(Dataset records)
------
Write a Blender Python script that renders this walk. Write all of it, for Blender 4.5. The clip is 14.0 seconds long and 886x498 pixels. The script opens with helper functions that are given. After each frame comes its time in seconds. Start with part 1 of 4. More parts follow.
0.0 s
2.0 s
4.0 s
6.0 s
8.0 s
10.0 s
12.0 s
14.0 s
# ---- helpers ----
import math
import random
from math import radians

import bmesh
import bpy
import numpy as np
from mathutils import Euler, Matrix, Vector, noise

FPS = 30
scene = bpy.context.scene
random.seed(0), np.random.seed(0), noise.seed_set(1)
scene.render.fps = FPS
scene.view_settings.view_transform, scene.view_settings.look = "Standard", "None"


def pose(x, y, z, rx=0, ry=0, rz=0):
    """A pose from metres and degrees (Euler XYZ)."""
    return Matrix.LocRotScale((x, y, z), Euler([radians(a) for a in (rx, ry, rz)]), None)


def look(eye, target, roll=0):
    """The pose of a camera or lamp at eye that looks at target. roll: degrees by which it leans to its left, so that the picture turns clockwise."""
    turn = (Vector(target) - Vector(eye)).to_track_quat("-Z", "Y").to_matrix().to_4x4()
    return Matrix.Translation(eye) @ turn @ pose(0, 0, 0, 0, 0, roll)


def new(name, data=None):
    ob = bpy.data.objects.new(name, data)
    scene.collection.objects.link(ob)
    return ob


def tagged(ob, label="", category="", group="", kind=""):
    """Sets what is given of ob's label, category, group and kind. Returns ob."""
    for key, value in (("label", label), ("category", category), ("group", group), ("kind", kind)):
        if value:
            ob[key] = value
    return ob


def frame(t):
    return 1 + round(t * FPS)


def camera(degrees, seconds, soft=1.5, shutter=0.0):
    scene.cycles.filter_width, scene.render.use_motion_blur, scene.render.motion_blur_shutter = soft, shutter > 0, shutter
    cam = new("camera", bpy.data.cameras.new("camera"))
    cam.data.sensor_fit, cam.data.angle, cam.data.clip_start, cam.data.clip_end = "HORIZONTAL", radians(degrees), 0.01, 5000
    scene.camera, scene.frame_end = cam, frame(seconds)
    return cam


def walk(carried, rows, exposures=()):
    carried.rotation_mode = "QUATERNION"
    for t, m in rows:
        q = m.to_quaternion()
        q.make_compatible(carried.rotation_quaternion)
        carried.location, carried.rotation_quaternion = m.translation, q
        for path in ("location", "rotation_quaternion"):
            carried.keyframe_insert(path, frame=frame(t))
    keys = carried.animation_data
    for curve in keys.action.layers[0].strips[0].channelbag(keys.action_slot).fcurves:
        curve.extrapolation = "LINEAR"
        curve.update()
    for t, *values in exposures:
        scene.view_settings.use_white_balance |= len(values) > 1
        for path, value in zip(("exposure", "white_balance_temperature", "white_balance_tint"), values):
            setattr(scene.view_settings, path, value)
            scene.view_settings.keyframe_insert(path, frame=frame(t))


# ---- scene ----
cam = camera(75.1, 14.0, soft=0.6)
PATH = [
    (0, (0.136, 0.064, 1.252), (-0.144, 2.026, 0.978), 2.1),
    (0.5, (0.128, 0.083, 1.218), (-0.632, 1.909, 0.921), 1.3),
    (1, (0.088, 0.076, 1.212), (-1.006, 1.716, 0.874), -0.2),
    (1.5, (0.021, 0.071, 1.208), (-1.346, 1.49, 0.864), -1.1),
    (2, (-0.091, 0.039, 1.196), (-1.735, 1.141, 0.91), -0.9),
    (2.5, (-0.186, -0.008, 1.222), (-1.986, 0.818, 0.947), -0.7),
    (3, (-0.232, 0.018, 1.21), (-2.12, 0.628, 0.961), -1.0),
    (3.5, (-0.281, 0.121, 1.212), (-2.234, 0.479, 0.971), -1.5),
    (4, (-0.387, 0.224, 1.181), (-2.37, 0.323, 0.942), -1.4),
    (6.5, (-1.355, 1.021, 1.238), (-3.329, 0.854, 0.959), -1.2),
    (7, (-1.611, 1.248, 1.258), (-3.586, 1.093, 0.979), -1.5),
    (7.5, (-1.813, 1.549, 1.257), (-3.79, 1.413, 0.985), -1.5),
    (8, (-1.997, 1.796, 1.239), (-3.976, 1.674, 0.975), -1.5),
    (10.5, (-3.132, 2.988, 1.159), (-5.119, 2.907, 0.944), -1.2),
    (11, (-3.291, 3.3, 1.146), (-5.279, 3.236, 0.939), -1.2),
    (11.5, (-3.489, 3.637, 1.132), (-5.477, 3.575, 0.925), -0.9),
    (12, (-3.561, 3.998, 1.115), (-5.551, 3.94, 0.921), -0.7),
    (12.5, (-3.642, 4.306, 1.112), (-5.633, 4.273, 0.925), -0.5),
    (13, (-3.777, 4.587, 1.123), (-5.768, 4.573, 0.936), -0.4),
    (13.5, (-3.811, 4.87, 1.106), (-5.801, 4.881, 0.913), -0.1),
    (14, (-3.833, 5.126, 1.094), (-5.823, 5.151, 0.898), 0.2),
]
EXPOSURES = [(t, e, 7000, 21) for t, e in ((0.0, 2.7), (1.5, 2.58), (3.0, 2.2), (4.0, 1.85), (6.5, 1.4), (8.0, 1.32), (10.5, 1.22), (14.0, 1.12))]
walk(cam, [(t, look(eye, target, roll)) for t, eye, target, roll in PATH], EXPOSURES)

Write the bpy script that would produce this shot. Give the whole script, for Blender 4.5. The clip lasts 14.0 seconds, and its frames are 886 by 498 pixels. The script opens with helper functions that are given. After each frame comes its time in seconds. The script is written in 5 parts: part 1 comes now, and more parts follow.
------
> _EXERCISE OBJECTIVE_: Within the listing above, locate the line containing "scene.camera, scene.frame_end = cam, frame(seconds)" and the line containing "keys = carried.animation_data". Reproduce those two lines and all lines between them exactly, with nothing added.

> _OUTPUT_:
    scene.camera, scene.frame_end = cam, frame(seconds)
    return cam


def walk(carried, rows, exposures=()):
    carried.rotation_mode = "QUATERNION"
    for t, m in rows:
        q = m.to_quaternion()
        q.make_compatible(carried.rotation_quaternion)
        carried.location, carried.rotation_quaternion = m.translation, q
        for path in ("location", "rotation_quaternion"):
            carried.keyframe_insert(path, frame=frame(t))
    keys = carried.animation_data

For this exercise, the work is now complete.